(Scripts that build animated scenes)
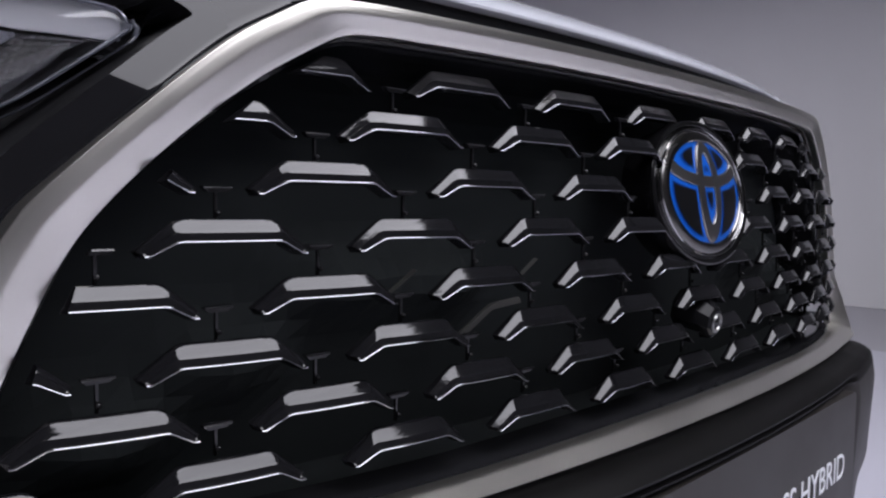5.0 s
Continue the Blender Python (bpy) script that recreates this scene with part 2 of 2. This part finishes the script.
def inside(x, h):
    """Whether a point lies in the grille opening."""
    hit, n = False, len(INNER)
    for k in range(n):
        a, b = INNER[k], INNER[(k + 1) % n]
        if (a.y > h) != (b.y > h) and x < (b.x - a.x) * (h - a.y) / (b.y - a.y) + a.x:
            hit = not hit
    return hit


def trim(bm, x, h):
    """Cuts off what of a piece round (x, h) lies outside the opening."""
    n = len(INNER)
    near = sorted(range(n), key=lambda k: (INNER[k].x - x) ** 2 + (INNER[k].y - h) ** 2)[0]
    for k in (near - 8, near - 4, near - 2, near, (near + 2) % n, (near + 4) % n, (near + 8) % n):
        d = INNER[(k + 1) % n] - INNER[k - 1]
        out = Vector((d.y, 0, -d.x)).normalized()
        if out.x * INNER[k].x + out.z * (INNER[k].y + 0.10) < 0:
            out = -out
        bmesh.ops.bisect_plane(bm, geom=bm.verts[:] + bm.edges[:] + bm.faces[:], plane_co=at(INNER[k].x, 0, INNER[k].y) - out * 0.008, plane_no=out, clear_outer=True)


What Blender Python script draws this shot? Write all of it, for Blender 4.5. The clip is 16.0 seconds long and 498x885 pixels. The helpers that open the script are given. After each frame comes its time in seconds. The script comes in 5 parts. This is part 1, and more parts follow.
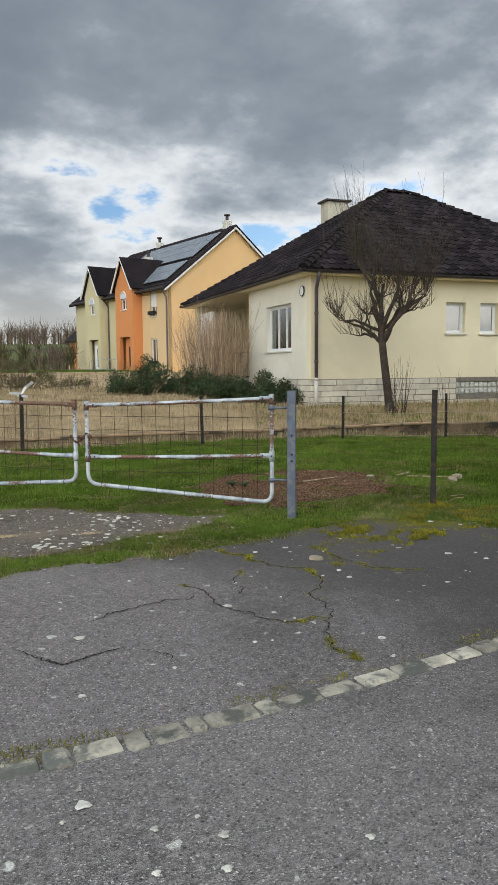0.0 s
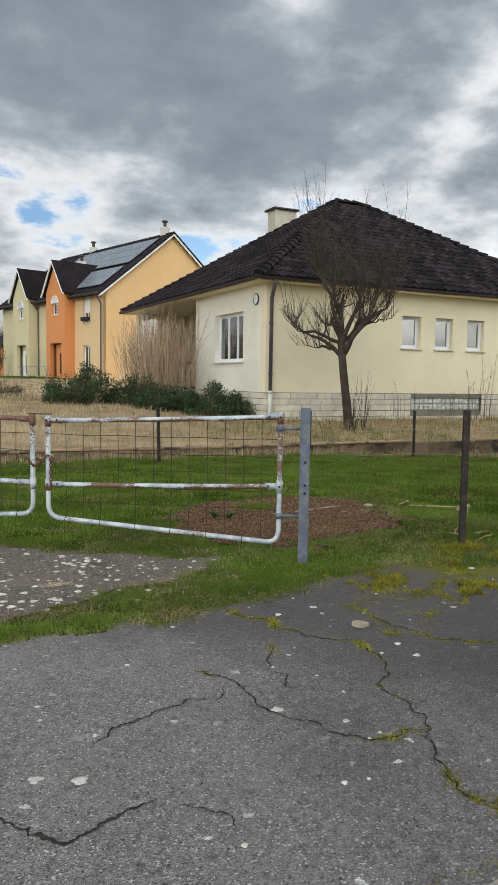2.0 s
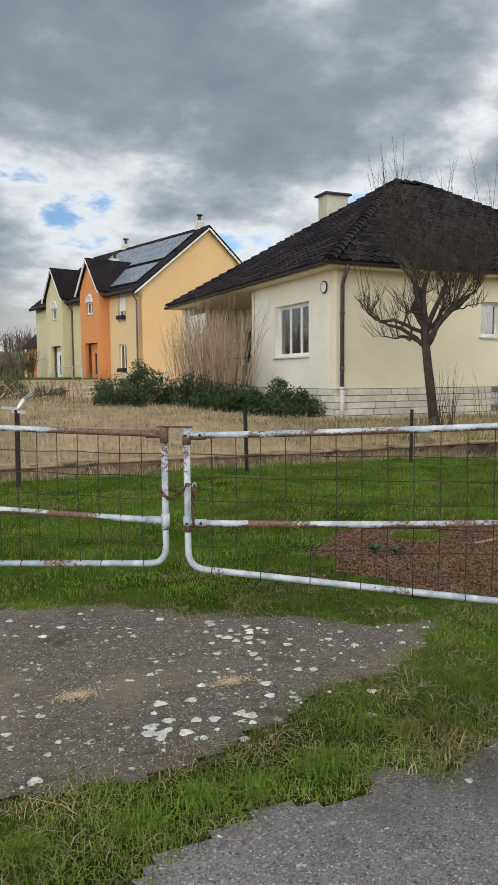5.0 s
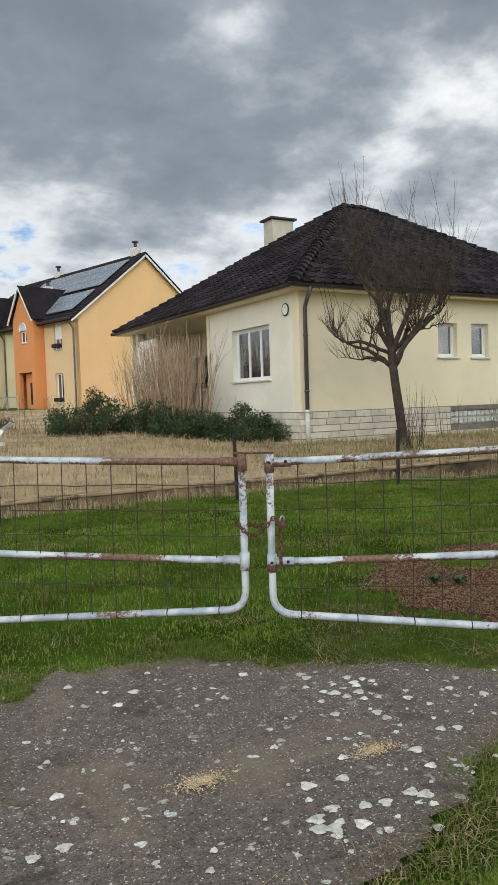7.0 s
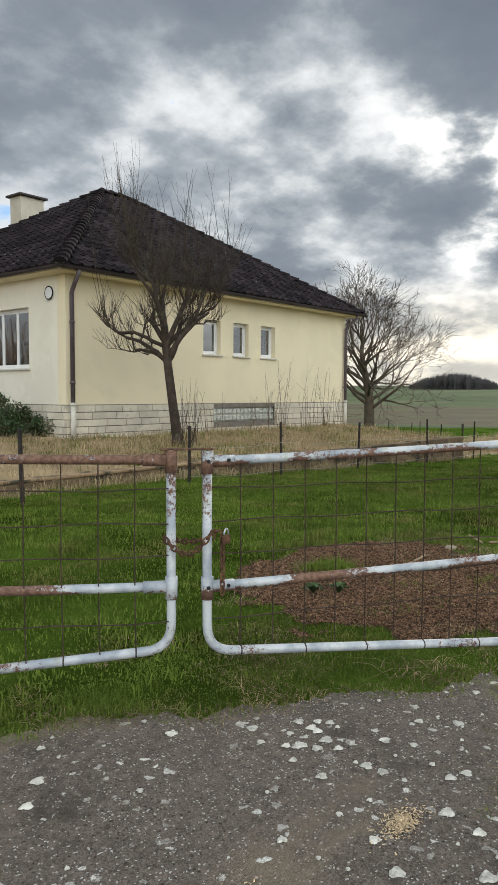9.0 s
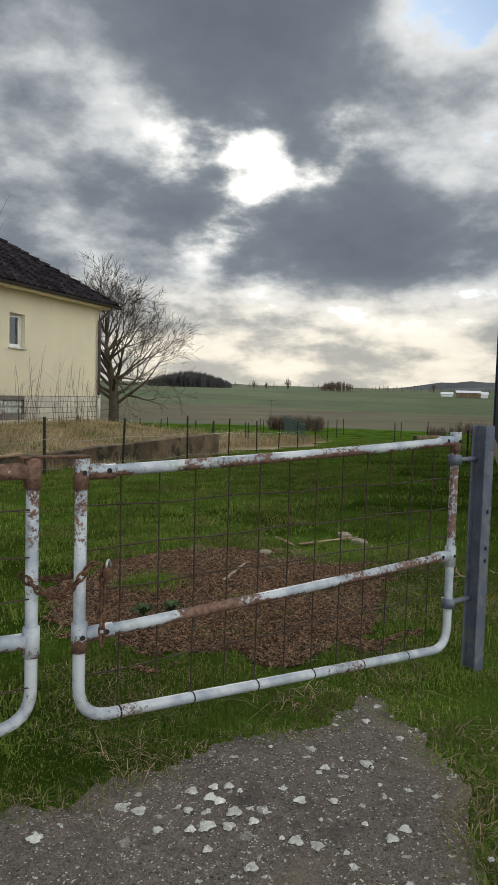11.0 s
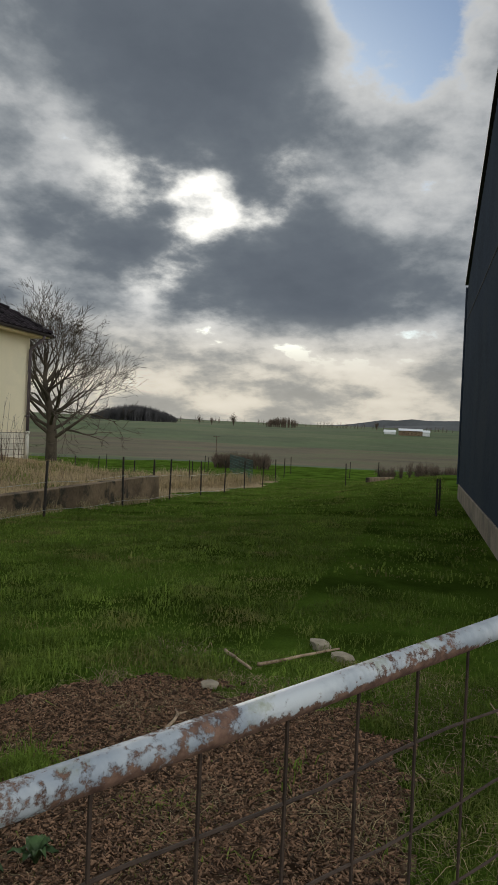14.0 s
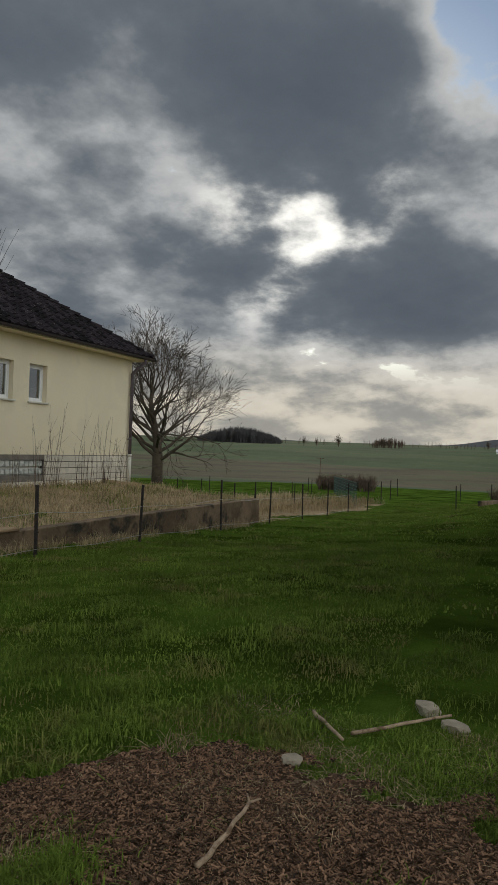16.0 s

__WHAT THE TASK ASKS__.
All the records need to be repeated exactly, with the images dropped.

__SOLUTION TO THIS PROBLEM__.
5.0 s
Continue the Blender Python (bpy) script that recreates this scene with part 2 of 2. This part finishes the script.
def inside(x, h):
    """Whether a point lies in the grille opening."""
    hit, n = False, len(INNER)
    for k in range(n):
        a, b = INNER[k], INNER[(k + 1) % n]
        if (a.y > h) != (b.y > h) and x < (b.x - a.x) * (h - a.y) / (b.y - a.y) + a.x:
            hit = not hit
    return hit


def trim(bm, x, h):
    """Cuts off what of a piece round (x, h) lies outside the opening."""
    n = len(INNER)
    near = sorted(range(n), key=lambda k: (INNER[k].x - x) ** 2 + (INNER[k].y - h) ** 2)[0]
    for k in (near - 8, near - 4, near - 2, near, (near + 2) % n, (near + 4) % n, (near + 8) % n):
        d = INNER[(k + 1) % n] - INNER[k - 1]
        out = Vector((d.y, 0, -d.x)).normalized()
        if out.x * INNER[k].x + out.z * (INNER[k].y + 0.10) < 0:
            out = -out
        bmesh.ops.bisect_plane(bm, geom=bm.verts[:] + bm.edges[:] + bm.faces[:], plane_co=at(INNER[k].x, 0, INNER[k].y) - out * 0.008, plane_no=out, clear_outer=True)


What Blender Python script draws this shot? Write all of it, for Blender 4.5. The clip is 16.0 seconds long and 498x885 pixels. The helpers that open the script are given. After each frame comes its time in seconds. The script comes in 5 parts. This is part 1, and more parts follow.
0.0 s
2.0 s
5.0 s
7.0 s
9.0 s
11.0 s
14.0 s
16.0 s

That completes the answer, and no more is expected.